Considering some of the amounts being used...yes. The 'holy trinity' of soap making is 3 ingredients: Olive, Coconut and Palm Oils.
With the exception of Castor Oil at 5%, anything else under 10% does nothing for you soap...except to increase your costs and consumer price tag.
I know some folks have objections to using Palm Oil, even if it is RSPO Certified (those poor monkeys) or using Lard/Tallow (OMG Becky...gross!). I use Palm Oil (RSPO) because to not use it means that the same thing will happen to other oils if we eliminate it and by supporting RSPO, it shows that it can be done. Also, the vast majority of commercial soaps contain Sodium Tallowate. Hello...it's still tallow.

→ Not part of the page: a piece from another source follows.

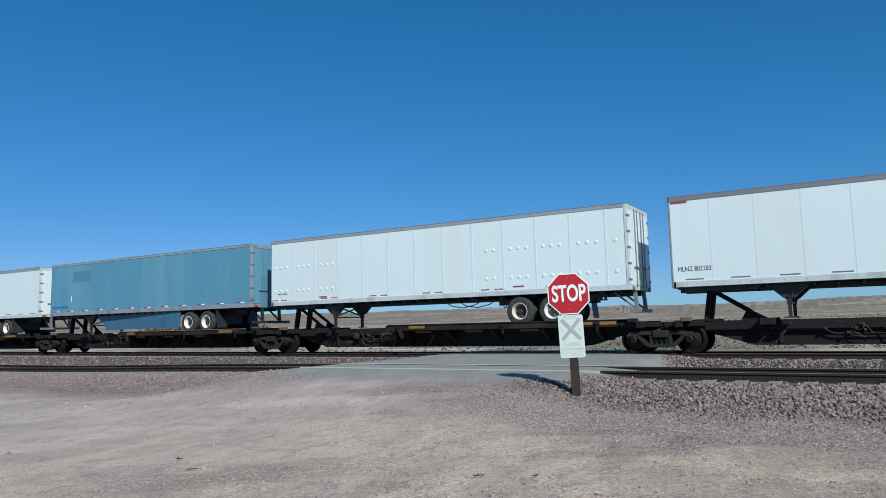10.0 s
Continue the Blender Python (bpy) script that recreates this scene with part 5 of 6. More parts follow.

If you want, you are more than welcomed to give my recipe a try: Olive Oil (35%), Coconut and Palm Oils (20%), Cocoa and Shea Butters (10%) and Castor Oil (5%). I am using a 33% Lye Concentration, 5% SuperFat. I heat my Hard Oils/Butters on the stove at a medium heat until about halfway melted, then turn off the stove. While waiting I for the residual heat to finish melting the Cocoa Butter, I use frozen distilled water to mix up my lye solution...cuts out the fumes and lowers the temperature. I then weigh out my Soft Oils, add the melted Hard Oil, give it a good whisk or stick blend, then add in my lye solution. I only blend in short bursts and stirs to emulsion if I'm splitting my batter for any reason, elsewise for a single color soap, I continue to a medium trace to make moving the mold later easier.

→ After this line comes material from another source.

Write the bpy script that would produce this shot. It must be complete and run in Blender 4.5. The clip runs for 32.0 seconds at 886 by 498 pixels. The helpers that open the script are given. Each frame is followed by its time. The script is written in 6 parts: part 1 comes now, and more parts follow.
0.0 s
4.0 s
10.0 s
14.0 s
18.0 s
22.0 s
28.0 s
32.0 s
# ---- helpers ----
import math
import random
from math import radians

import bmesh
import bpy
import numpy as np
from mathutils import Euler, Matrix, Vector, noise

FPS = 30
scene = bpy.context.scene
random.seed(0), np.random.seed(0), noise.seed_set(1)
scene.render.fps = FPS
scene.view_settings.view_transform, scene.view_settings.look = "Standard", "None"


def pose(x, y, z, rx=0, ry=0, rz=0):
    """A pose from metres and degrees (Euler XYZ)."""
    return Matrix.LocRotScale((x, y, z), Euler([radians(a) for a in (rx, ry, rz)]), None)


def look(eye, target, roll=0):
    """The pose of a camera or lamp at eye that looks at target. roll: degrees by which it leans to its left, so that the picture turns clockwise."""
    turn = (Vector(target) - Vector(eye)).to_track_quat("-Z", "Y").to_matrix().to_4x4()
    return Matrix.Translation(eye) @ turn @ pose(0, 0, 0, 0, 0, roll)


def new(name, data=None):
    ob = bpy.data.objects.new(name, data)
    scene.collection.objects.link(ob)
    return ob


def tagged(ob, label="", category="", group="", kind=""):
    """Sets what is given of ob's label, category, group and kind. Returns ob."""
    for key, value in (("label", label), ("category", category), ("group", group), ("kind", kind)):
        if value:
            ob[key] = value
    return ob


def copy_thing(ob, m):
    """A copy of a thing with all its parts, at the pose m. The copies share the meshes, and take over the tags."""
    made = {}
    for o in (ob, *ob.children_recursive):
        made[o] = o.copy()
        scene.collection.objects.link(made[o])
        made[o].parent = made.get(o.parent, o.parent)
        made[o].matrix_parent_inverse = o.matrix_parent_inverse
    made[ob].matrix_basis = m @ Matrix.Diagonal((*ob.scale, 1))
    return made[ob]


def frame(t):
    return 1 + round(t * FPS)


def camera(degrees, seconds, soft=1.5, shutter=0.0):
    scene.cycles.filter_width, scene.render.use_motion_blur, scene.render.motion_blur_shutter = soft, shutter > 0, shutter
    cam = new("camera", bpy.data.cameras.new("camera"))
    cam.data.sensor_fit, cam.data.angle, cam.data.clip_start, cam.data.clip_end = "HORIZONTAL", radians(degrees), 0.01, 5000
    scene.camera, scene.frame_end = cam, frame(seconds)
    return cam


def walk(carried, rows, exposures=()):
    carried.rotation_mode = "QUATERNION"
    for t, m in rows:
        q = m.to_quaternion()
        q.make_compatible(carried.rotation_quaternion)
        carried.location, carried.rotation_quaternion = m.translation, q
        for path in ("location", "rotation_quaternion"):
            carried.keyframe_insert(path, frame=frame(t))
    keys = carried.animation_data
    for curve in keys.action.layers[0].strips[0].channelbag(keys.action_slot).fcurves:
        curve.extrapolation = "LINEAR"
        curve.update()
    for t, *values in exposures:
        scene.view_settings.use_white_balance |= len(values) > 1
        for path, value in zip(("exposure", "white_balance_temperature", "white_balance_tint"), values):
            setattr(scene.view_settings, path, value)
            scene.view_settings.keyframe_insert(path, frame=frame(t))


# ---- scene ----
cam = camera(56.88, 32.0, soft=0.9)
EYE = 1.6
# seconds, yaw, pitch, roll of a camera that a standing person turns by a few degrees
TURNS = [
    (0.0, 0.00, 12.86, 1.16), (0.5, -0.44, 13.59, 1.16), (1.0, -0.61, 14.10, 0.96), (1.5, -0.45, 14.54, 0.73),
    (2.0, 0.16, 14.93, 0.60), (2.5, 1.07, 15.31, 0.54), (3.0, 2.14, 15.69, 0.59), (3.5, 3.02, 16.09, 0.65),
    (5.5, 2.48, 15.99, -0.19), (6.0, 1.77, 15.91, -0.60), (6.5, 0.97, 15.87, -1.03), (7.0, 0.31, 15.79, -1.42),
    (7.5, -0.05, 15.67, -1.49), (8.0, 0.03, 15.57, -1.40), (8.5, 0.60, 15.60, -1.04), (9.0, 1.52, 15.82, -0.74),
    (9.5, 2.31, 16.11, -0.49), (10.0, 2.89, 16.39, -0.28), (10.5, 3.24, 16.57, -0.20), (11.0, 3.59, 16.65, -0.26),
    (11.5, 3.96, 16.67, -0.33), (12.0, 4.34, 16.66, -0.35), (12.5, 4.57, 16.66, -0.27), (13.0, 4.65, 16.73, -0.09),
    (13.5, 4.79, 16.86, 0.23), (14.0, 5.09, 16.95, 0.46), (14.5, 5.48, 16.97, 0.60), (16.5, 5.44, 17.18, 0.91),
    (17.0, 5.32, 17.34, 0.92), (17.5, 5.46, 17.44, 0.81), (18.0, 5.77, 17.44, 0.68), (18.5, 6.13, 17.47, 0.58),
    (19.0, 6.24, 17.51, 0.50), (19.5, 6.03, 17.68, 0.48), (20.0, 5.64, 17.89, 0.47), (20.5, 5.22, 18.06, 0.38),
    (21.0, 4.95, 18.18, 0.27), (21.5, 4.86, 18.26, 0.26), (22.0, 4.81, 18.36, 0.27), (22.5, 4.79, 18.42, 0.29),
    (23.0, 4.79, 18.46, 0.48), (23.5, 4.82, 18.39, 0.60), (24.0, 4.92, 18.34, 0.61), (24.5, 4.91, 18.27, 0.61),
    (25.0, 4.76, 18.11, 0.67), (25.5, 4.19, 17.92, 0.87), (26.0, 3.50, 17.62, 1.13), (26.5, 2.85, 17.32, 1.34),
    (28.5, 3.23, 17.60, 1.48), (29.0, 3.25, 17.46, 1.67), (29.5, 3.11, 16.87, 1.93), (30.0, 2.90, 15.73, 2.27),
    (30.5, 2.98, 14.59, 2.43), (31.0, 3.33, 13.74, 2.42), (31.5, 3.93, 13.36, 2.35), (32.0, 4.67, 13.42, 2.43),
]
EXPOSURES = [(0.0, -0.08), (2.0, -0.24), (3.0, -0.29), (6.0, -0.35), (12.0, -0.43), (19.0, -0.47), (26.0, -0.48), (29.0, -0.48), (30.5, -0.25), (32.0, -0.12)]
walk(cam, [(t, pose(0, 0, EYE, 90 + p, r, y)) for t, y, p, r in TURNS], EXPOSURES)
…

A few weeks ago I made a 14lb batch and then did some major splitting. I poured out 2 lbs into two containers, added FO, then split each into three containers for colored layers and hanger swirl. Then I poured out 4 lbs into two containers (3 1/2 lbs in one, half pound in the other); added FO, cocoa and mica to the larger bowl, poured, and added a cocoa layer. Then added TD to the second and blended to thick trace and plopped on and dusted with cocoa. Then the last 8 lbs went into two containers (4 lbs each) , scented and divided the batter yet again...adding TD to the larger portion and colorant to the smaller and then doing a drop and chopstick swirl. It was only by this point that my batter started to thicken up to a medium trace.
It was about 75F in the kitchen and I started my batter out at around 120F.